* _What you should do_
The output should consist solely of the line containing "scene.view_settings.keyframe_insert(path, frame=frame(t))" and the lines that follow it through the end of the data below.

* _Data provided_
--
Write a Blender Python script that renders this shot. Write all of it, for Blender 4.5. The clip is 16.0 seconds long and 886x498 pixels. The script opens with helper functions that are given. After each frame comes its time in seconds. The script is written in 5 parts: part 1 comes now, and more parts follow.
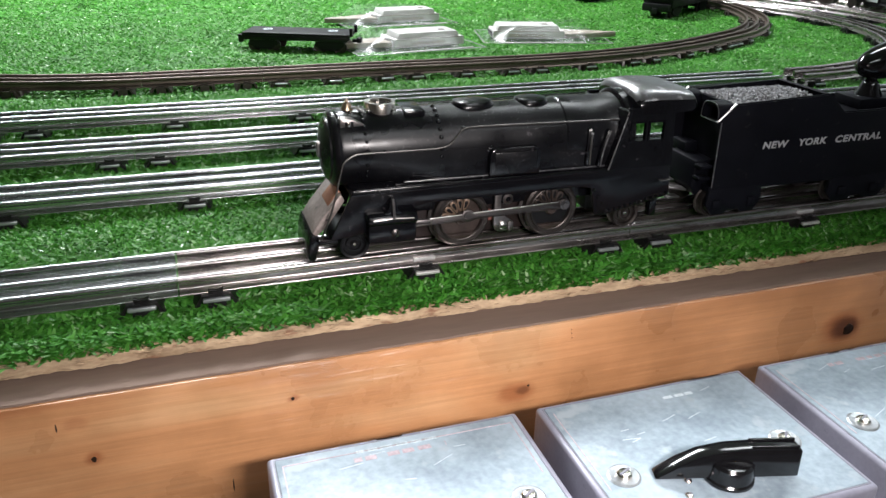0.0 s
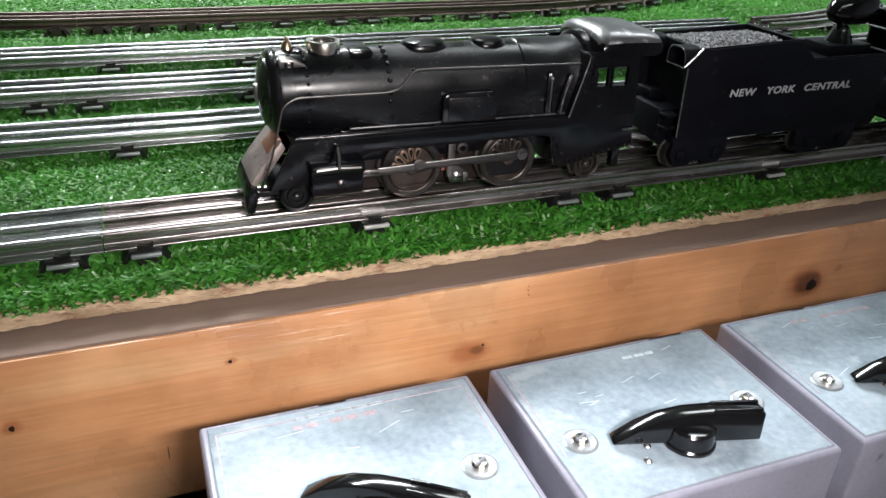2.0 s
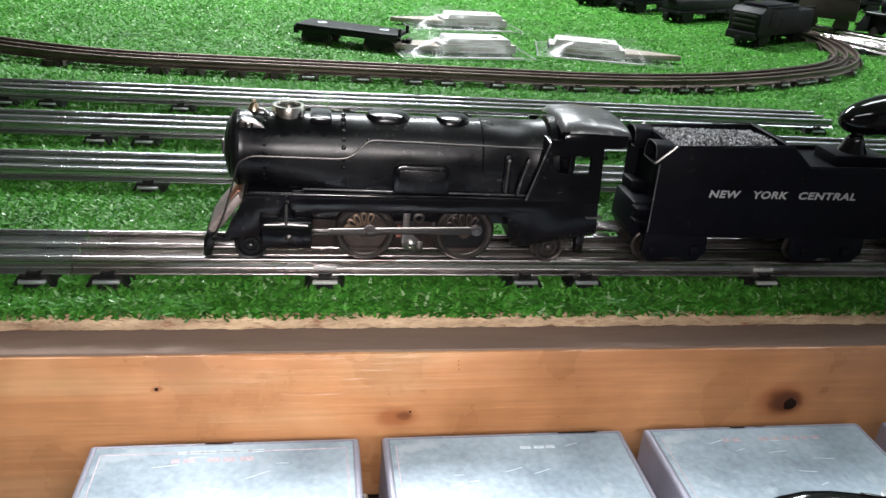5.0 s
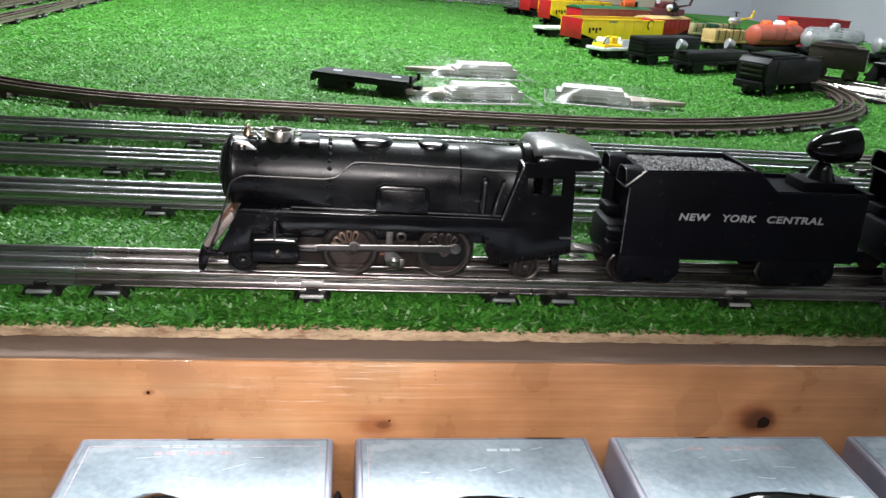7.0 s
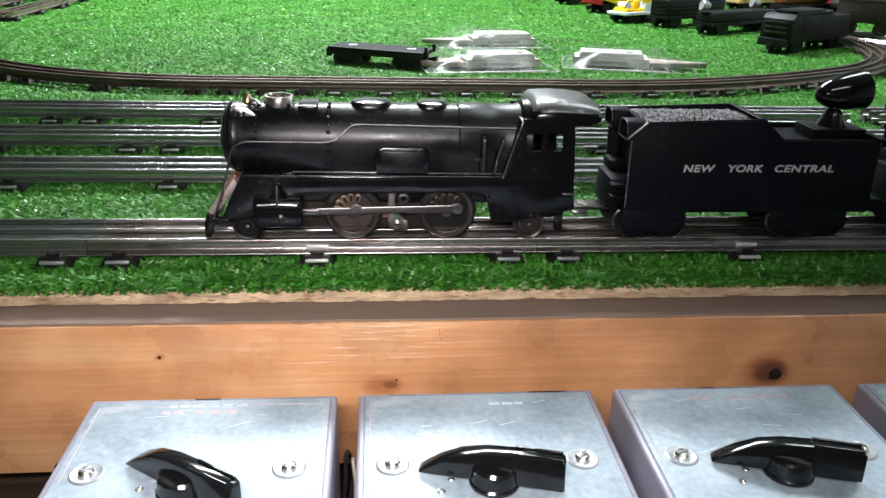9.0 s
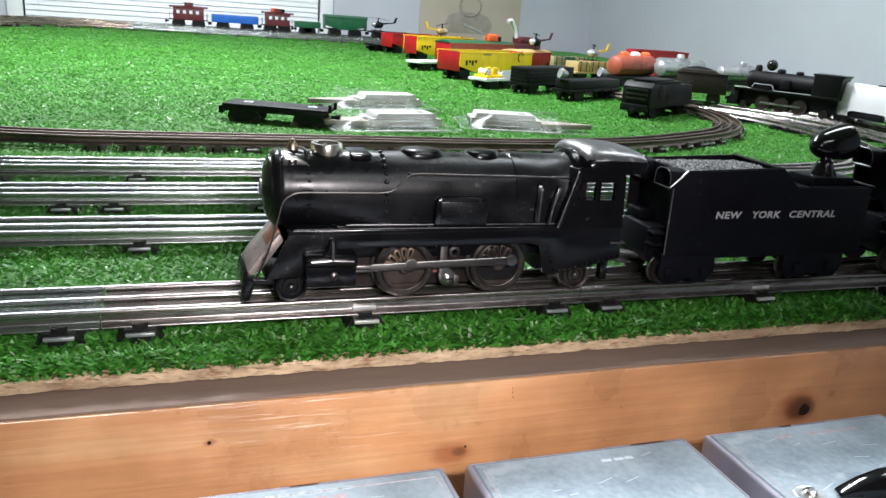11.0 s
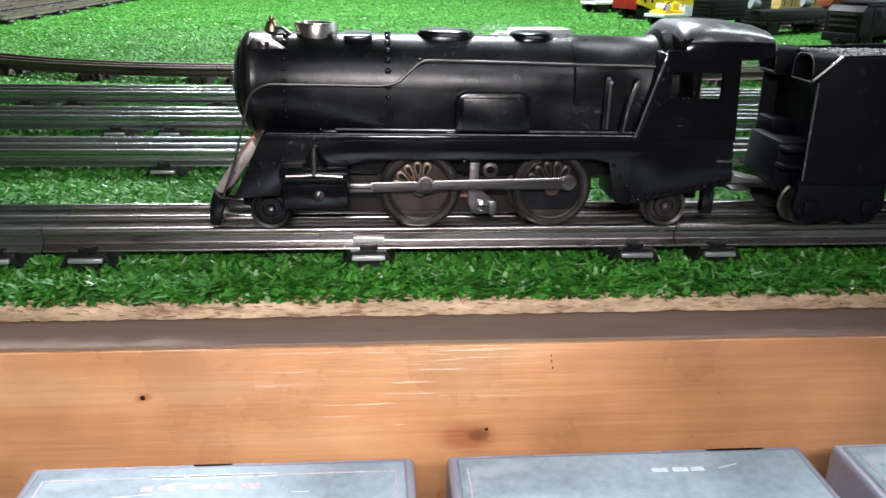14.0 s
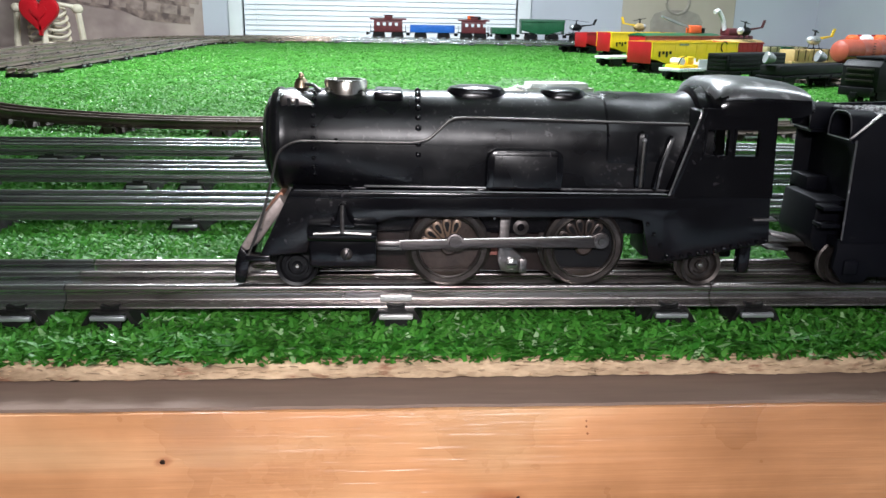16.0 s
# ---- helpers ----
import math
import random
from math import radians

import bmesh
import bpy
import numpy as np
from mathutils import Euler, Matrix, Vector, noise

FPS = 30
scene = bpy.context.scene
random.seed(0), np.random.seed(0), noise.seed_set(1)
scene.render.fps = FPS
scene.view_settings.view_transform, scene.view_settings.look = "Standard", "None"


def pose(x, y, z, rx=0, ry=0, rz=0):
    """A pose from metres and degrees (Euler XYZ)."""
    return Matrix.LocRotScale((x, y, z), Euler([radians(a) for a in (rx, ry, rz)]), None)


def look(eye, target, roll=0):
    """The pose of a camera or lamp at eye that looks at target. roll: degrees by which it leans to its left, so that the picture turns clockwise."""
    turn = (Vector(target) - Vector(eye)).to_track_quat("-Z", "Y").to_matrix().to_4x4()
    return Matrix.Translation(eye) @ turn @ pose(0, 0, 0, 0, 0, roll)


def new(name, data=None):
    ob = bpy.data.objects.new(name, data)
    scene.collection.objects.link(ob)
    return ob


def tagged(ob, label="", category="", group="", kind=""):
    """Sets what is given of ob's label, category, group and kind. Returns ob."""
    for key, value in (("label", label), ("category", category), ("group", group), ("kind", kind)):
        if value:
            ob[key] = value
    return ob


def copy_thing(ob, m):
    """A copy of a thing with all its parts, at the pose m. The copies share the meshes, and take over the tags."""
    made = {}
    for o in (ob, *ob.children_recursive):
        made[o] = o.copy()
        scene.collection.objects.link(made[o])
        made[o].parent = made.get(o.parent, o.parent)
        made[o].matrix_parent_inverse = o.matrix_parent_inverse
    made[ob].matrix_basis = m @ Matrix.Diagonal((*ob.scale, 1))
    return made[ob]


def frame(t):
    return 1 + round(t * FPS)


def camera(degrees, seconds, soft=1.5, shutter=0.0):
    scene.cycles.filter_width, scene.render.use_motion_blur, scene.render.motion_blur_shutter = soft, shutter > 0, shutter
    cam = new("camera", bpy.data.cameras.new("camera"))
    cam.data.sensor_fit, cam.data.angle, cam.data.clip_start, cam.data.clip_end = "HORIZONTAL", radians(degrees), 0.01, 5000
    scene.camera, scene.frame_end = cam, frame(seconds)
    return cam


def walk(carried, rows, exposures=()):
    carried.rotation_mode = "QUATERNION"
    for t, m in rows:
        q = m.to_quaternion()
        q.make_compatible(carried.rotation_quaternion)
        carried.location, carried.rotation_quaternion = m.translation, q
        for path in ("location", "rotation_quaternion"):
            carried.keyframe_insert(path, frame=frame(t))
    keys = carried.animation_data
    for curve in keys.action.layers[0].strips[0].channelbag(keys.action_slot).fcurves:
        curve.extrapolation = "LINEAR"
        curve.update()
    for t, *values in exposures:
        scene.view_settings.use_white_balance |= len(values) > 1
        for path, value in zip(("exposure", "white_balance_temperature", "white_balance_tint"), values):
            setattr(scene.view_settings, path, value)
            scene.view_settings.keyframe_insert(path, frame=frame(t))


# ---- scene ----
--
* _Task answer_
            scene.view_settings.keyframe_insert(path, frame=frame(t))


# ---- scene ----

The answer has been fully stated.